In March 2020, Grant Vogl, the senior manager of collections and exhibitions at the museum printed a sign for the Bytown Museum’s window box notifying passersby of the building’s temporary closure.

He knew what to do on Thursday when the museum opened for the first time since it closed due to COVID-19 measures more than two years ago.

“The first thing I did was get the key, open that box, take that sign down and put it in the shredder,” Vogl said.

After shifting to virtual content during the museum’s closure, families, couples and individuals were once again able to browse the three floors of the Commissariat – Ottawa’s oldest existing stone building.

Tour guides answered questions about artifacts and told tales about the colonial history of the building – including how a lost barrel of silver coins led to workers on the Rideau Canal getting double rations of rum from the vault.

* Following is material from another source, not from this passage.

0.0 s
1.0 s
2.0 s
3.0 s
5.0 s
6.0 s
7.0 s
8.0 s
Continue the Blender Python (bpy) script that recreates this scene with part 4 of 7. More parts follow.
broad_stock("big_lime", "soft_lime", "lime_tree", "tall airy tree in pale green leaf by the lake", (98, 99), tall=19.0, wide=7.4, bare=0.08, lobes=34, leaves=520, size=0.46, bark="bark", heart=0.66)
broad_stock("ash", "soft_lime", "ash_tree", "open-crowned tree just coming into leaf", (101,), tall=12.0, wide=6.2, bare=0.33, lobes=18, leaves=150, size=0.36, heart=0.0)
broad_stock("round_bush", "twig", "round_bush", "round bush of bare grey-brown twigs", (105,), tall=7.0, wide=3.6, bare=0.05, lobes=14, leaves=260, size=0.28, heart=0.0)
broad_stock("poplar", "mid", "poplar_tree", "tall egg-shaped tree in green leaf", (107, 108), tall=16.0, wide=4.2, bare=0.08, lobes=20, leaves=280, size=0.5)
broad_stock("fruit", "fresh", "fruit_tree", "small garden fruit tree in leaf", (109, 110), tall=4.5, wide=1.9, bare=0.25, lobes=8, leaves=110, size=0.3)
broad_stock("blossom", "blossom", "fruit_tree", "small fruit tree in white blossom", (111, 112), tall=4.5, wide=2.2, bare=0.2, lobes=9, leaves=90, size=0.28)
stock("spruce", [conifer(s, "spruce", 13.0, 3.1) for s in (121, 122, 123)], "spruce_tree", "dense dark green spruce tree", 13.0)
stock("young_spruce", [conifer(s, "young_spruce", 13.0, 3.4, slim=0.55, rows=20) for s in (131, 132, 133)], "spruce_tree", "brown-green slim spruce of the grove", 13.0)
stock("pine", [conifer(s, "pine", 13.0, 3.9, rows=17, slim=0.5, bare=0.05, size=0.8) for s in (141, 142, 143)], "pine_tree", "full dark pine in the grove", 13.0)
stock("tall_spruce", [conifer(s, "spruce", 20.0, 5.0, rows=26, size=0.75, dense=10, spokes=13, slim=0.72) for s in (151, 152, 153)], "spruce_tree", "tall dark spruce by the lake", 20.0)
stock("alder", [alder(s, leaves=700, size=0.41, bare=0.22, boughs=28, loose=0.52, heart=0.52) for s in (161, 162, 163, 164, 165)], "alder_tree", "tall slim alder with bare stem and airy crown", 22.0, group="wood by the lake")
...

“To bring in this piece of opening the doors and welcoming people back inside, it feels great,” said Courtney Gehling, executive director of the Bytown Museum. “We’re a community at our heart and we’re here for the community.”

Courtney Gehling stands in front of the Bytown Museum.
Courtney Gehling, executive director of the Bytown Museum, stands in front of the museum which tells the history of Ottawa from its beginnings in 1826 as Bytown. [Photo © Jonathan Tovell]

Gehling said the staff adapted the online programming through multiple phases of the pandemic, as the length of the building closure became clearer.

The museum’s Zoom lecture series and roundtable discussions allowed staff to hear from groups such as the Italian and Somali communities, woman leaders in museums and Algonquin leaders who talked about truth and reconciliation in museums, she said.

Grant Vogl stands in front of a sword artifact.
Grant Vogl, senior manager of collections and exhibitions at the Bytown Museum. [Photo © Jonathan Tovell]

“[We were] really engaging with the diverse communities of Ottawa to say, ‘What do you need and how can we support you?’” Gehling said. “That was really an incredible experience that came out of the pandemic that maybe wasn’t there beforehand.”

The museum staff has now transferred online lessons to the museum’s in-person offerings, Gehling said. Part of that was adding QR codes beside artifacts directed to short videos describing the specific object, said Vogl.

Vogl is the the only current employee who worked for the museum before the start of the pandemic. He said as everyone was getting ready to reopen, they trained new summer workers and also retrained existing staff about the in-person protocols and programming.

“Finally landing on today is a pretty big deal for us,” Vogl said.

In April 2020, he said he installed a temporary exhibition featuring paintings from the museum’s collection.

“It had been planned for that summer and I thought, ‘Everyone’s saying two weeks, it might not be that but hopefully by the summer, everything’s OK and we can reopen,” and of course, everyone knows what happened,” Vogl said.

Vogl said the museum’s virtual tour covered the temporary galleries, but it’s exciting to have visitors see everything up close.

Nicholas Litardi stands in front of a poster with a totem pole.
Nicholas Litardi, a summer guide at the Bytown Museum, stands in the community gallery. [Photo © Jonathan Tovell]

“To me, seeing a picture of an artifact versus standing in front of it are two completely different things,” Vogl said. “You can go on Google and look up a picture of just about anything, but if you’re standing in the oldest building, you can see the stonework of the walls and the beams and you can actually see the artifacts within a context.”

Returning to the museum is another learning opportunity for the staff, said summer guide and architectural history student at Carleton University, Nicholas Litardi.

“Working in the oldest building in Ottawa is a pleasure and an honour, seeing how buildings have changed over the years from the timber frame to the solid stone walls in the vault,” Litardi said. “It’s a boon to my studies.”

The museum staff said they want to challenge the characterization of Ottawa as a tired, government town by residents, newcomers and tourists now and moving forward.

“We have quite rambunctious roots,” Gehling said. “Bytown was known as notoriously being quite rowdy and so the early days of Bytown were by no means the sleepy Ottawa.”

The non-profit museum is open Wednesdays to Sundays from 10 a.m. to 4 p.m. Admission is $8 per adult, $5 for seniors and students, $2 for children under 12 years old and $18 for the family. Children under two years old are free.